Nigeria bikers' vegetable helmets
Motorcyclists in Nigeria have been wearing dried pumpkin shells on their heads to dodge a new law forcing them to wear helmets, authorities say.
Road safety officials said calabash-wearers would be prosecuted.
Thousands of motorbikes have been impounded around the country and taxi motorbike drivers have staged protests.
Calabashes are dried pumpkin shells more commonly used to carry liquid.
According to the new law, all motorbike drivers and motorbike passengers must wear helmets.
Kano Federal Road Safety Commission commander Yusuf Garba told the BBC they were taking a hard line with people found using the improvised helmets.
"We are impounding their bikes and want to take them to court so they can explain why they think wearing a calabash is good enough for their safety," he said.
Fifty motorbikes had been seized so far in Kano city alone, he added.
Motorcycle taxis, called "achaba" in the north of the country and "okada" in the south, are a cheap way for Nigerians to get around congested and chaotic city streets.
- Achaba comes from a Hausa phrase meaning "double enjoyment", referring to taxi drivers being paid for being close to women passengers
- Okada is from name of ex-state governor's now defunct airline
- Okada bike taxis were banned from the capital Abuja in 2006
- The motorbikes cost around $290 (£200)Passengers pay about 70 naira ($0.50; £0.35) for a short trip
Many drivers of the motorcycle taxis are furious over the new law, which came into force on New Year's Day.
In the city of Kaduna, drivers waved palm fronds and rode in convoy to protest at the price of helmets, which can cost up to $29 (£20).

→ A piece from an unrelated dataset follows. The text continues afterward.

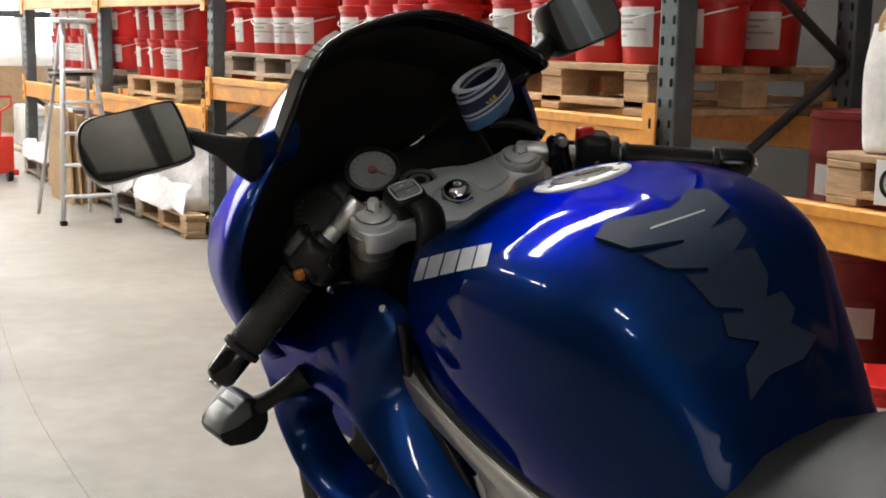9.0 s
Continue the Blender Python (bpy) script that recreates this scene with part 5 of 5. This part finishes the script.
# fairing ring round the air duct
FO = [(1.335, 0.815), (1.325, 0.76), (1.30, 0.69), (1.275, 0.60), (1.19, 0.545), (1.085, 0.548), (0.985, 0.580), (0.905, 0.625), (0.880, 0.660), (0.918, 0.704), (0.957, 0.748), (0.980, 0.785), (0.970, 0.830), (0.968, 0.858), (1.000, 0.876), (1.08, 0.878), (1.22, 0.850)]
FH = [(1.225, 0.725), (1.215, 0.700), (1.243, 0.660), (1.205, 0.615), (1.130, 0.596), (1.06, 0.600), (0.987, 0.625), (0.952, 0.650), (0.944, 0.668), (0.960, 0.696), (0.985, 0.714), (1.027, 0.733), (1.07, 0.745), (1.117, 0.750), (1.165, 0.748), (1.20, 0.740)]
for s in (-1, 1):
    fo, fh = smooth_ring([(a, b, 0) for a, b in FO], 5), smooth_ring([(a, b, 0) for a, b in FH], 5)
    rings = []
    for f, x, xt in ((-0.03, 0.140, 0.150), (-0.012, 0.166, 0.182), (0.02, 0.184, 0.197), (0.12, 0.200, 0.203), (0.32, 0.209, 0.2035), (0.50, 0.207, 0.2005), (0.68, 0.198, 0.193), (0.82, 0.185, 0.1815), (0.91, 0.172, 0.170), (0.97, 0.158, 0.159), (1.0, 0.147, 0.149), (1.0, 0.138, 0.140), (0.998, 0.128, 0.126)):
        ring = []
        for q in (a.lerp(b, f) for a, b in zip(fh, fo)):
            shelf = min(1, max(0, (q.y - 0.70) / 0.08))
            ring.append(Vector((s * (x + (xt - x) * shelf - 0.06 * max(0.0, 0.95 - q.x) * f), q.x, q.y - 0.010 * math.sin(math.pi * min(1.0, max(0.0, f))) * shelf)))
        rings.append(ring)
    fair = part("side_fairing", loft(resample(rings, 2), True, False), BLUE, BIKE, "glossy blue half fairing with oval air duct", 80)
    part("fairing_edge_strip", tube([(s * 0.141, y, z) for y, z in ((0.966, 0.858), (0.968, 0.836), (0.976, 0.808), (0.977, 0.780), (0.955, 0.747), (0.920, 0.706), (0.888, 0.664))], 0.0065, 10, 5), BLACK, fair, "black rubber edging")
    part("fairing_screw", rod((s * 0.144, 0.990, 0.866), (s * 0.150, 0.986, 0.876), 0.0045, 14), POLISHED, fair)
    part("fairing_screw", rod((s * 0.152, 1.110, 0.868), (s * 0.156, 1.108, 0.880), 0.004, 14), POLISHED, fair)
    ind = part("indicator", tube([(s * 0.205, 1.13, 0.775), (s * 0.24, 1.145, 0.762), (s * 0.262, 1.16, 0.752)], [0.016, 0.011, 0.013], 14, 4), BLACK, BIKE, "black indicator with clear lens")
    turn = pose(s * 0.262, 1.185, 0.744, 0, 0, 90 if s < 0 else -90)
    part("indicator_body", shift(plate([(-0.004, 0.011), (0.018, 0.026), (0.048, 0.010), (0.060, -0.006), (0.050, -0.024), (0.016, -0.030), (-0.004, -0.014)], -0.034, 0.030, (), 0.007, 2, 3), turn), BLACK, ind)
    part("indicator_lens", shift(plate([(0.012, 0.019), (0.019, 0.0265), (0.049, 0.0125), (0.061, -0.003), (0.038, -0.004), (0.014, 0.001)], -0.0365, 0.020, (), 0.003, 0, 2), turn), CLEARGREY, ind, "clear grey lens")

# upper cowl and smoked screen; the left rim from below to the top, then the right one down again
rim = [(-0.215, 1.15, 0.80), (-0.243, 1.12, 0.853), (-0.262, 1.088, 0.915), (-0.268, 1.060, 0.965), (-0.240, 1.052, 1.018), (-0.190, 1.066, 1.064), (-0.162, 1.05, 1.110), (-0.132, 1.045, 1.148), (-0.085, 1.045, 1.169), (0, 1.045, 1.170), (0.06, 1.045, 1.150), (0.11, 1.040, 1.118), (0.148, 1.032, 1.085), (0.158, 1.028, 1.066), (0.165, 1.07, 1.052), (0.205, 1.16, 1.018), (0.245, 1.21, 0.965), (0.25, 1.22, 0.915), (0.235, 1.23, 0.853), (0.215, 1.24, 0.80)]
nose = [(-0.12, 1.52, 0.70), (-0.13, 1.53, 0.74), (-0.135, 1.54, 0.78), (-0.13, 1.55, 0.82), (-0.12, 1.55, 0.85), (-0.105, 1.55, 0.875), (-0.09, 1.55, 0.89), (-0.07, 1.55, 0.90), (-0.04, 1.55, 0.905), (0, 1.55, 0.907)]
nose += [(-x, y, z) for x, y, z in nose[-1::-1]]


def arch(f):
    line = []
    for a, b in zip(rim, nose):
        p = Vector(a).lerp(Vector(b), f)
        p.x += math.copysign((0.017 * min(1, f / 0.04) * min(1, max(0, (1.08 - a[2]) / 0.05)) + 0.010 * math.sin(f ** 0.6 * math.pi)) * min(1, abs(a[0]) / 0.12), a[0])
        p.z += 0.035 * math.sin(f * math.pi) * (1 - abs(a[0]) * 2)
        line.append(p)
    return smooth_ring(line, 4, False)


secs = [arch(f) for f in (0, 0.03, 0.07, 0.12, 0.2, 0.3, 0.4, 0.5, 0.6, 0.7, 0.8, 0.9, 1.0)]
CUT, END = 20, 56
cowl = part("upper_cowl", loft([a[: CUT + 1] for a in secs], False, False), BLUE, BIKE, "glossy blue upper cowl", 80)
cowl.modifiers.new("skin", "SOLIDIFY").thickness = 0.004
part("upper_cowl", loft([a[END:] for a in secs], False, False), BLUE, BIKE, "glossy blue upper cowl", 80).modifiers.new("skin", "SOLIDIFY").thickness = 0.004
screen = part("windscreen", loft([a[CUT: END + 1] for a in secs[:10]], False, False), SCREEN, BIKE, "dark smoked windscreen", 80)
screen.modifiers.new("skin", "SOLIDIFY").thickness = 0.004
part("nose", loft([a[CUT: END + 1] for a in secs[9:]], False, False), BLUE, BIKE, "", 80)
part("screen_edge", tube(secs[0][CUT: END + 1], 0.004, 8), BLACKGLOSS, screen)
# Chrome strip added for the pale reflection along the screen's outer edge.
flange = [[p + Vector((-0.0015, -0.002, 0.001)), p + Vector((-w, 0.012, 0.006))] for p, w in ((q, 0.003 + 0.006 * math.sin((i + 1) / 14 * math.pi)) for i, q in enumerate(secs[0][CUT: CUT + 13]))]
part("screen_flange", loft(flange, False, False), CHROME, screen, "chrome strip for the pale reflection on the screen's outer edge")
mid = Vector((0.0, 1.3, 0.92))
liner = []
for i, a in enumerate(secs[1:-1]):
    liner.append([p.lerp(mid, 0.035) + Vector((0, 0.016 if i == 0 else 0.004, -0.002)) for p in a])
part("cockpit_liner", loft(liner, False, False), LINER_AND_SHADE, BIKE)
part("cockpit_bulkhead", loft([[p.lerp(Vector((0, 1.32, 0.9)), q) for p in liner[4]] for q in (0.0, 0.5, 0.98)], False, False), LINER_AND_SHADE, BIKE)
part("cockpit_floor", box(0.36, 0.28, 0.012, (0, 1.20, 0.835), 0.004, 1, (8, 0, 0)), LINER_AND_SHADE, BIKE)
part("headlamp", box(0.22, 0.06, 0.12, (0, 1.53, 0.79), 0.03, 4), CLEARGREY, BIKE)
part("fairing_bridge", box(0.25, 0.16, 0.02, (0, 1.06, 0.80), 0.006, 2), BLACK, BIKE)

# mirrors
for s in (-1, 1):
    c = Vector((-0.303, 1.205, 1.094)) if s < 0 else Vector((0.325, 1.16, 1.075))
    mm = look(c, c + Vector((-0.15 * (1 if s < 0 else -1), -0.92, 0.33)), 0) @ pose(0, 0, 0, 0, 0, -14 * s)
    out = [(-0.0606, -0.0209), (-0.045, -0.0405), (-0.0264, -0.0423), (0.0068, -0.0344), (0.0622, -0.0206), (0.0662, -0.0026), (0.0519, 0.0436), (0.0395, 0.0506), (-0.0066, 0.0414), (-0.0516, 0.0315), (-0.0644, 0.0119)]
    if s > 0:
        out = [(-a, b) for a, b in out]
    rr = []
    for f, z in ((0.9, 0.004), (0.97, 0.0055), (1.0, 0.0), (0.98, -0.018), (0.80, -0.040), (0.4, -0.052)):
        rr.append([Vector((p.x * f, p.y * f, z)) for p in smooth_ring([(a, b, 0) for a, b in out], 4)])
    flip = pose(0, 0, 0, 0, 180, 0)
    mir = part("mirror", shift(loft(rr, True, True), mm @ flip), BLACK, BIKE, "black mirror on a stalk")
    g = [[Vector((p.x * 0.92, p.y * 0.92, 0.0046)) for p in smooth_ring([(a, b, 0) for a, b in out], 4)], [Vector((p.x * 0.92, p.y * 0.92, 0.0066)) for p in smooth_ring([(a, b, 0) for a, b in out], 4)]]
    part("mirror_glass", shift(loft(g), mm @ flip), MIRROR, mir, "mirror glass", 20)
    foot = Vector((-0.216, 1.075, 1.062)) if s < 0 else Vector((0.19, 1.15, 1.04))
    if s < 0:
        stalk = []
        for p, up, deep in ((foot, 0.026, 0.014), (Vector((-0.222, 1.095, 1.067)), 0.021, 0.012), (Vector((-0.231, 1.14, 1.078)), 0.012, 0.009), (Vector((-0.241, 1.215, 1.087)), 0.0075, 0.007), (c + Vector((0.055, 0.02, -0.006)), 0.007, 0.007)):
            stalk.append([p + Vector((0.40, 0, 0.92)) * up * math.sin(a) + Vector((-0.5, 0.86, 0)) * deep * math.cos(a) for a in (2 * math.pi * k / 16 for k in range(16))])
        part("mirror_stalk", loft(resample(stalk, 4)), BLACK, mir)
        root = [[p + Vector((0.028 * f, 0.004 * f, 0.003 * f)) for p in stalk[0]] for f in (0.0, 0.6, 1.2, 1.8)]
        part("mirror_mount", loft(root), BLUE, mir, "blue painted mirror mount")
    else:
        part("mirror_stalk", tube([foot, foot.lerp(c, 0.45) + Vector((0, 0.005, 0.0)), c + Vector((-s * 0.062, 0.022, -0.008))], [0.024, 0.018, 0.012, 0.008], 14, 5, flat=0.9), BLACK, mir)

They say passengers often steal the helmets once they reach their destination.
Stories have also appeared in the local papers highlighting passengers' fears that the helmets could be used by motorcyclists to cast spells on their clients, making it easy for them to be robbed.
"Some people can put juju inside the helmets and when they are worn the victim can either lose consciousness or be struck dumb," passenger Kolawole Aremu told the Daily Trust newspaper.
Local government authorities often give motorbikes to jobless young men, saying it gives them a way to make a living.
But the BBC's Andrew Walker in the capital, Abuja, says handing out the vehicles does not address the underlying cause of Nigeria's economic problems.
It is often an attempt to buy support for elections, our correspondent says.
The number of motorcycle taxis in big cities has exploded in recent years, causing concern about road safety.
Often untrained and illiterate, the drivers are considered a menace by many motorists.
Fatal accidents are common. Road safety authorities say almost every collision in Nigeria's cities involves an okada.
More than 4,000 people die on Nigeria's roads every year and 20,000 are injured, according to the Federal Road Safety Commission.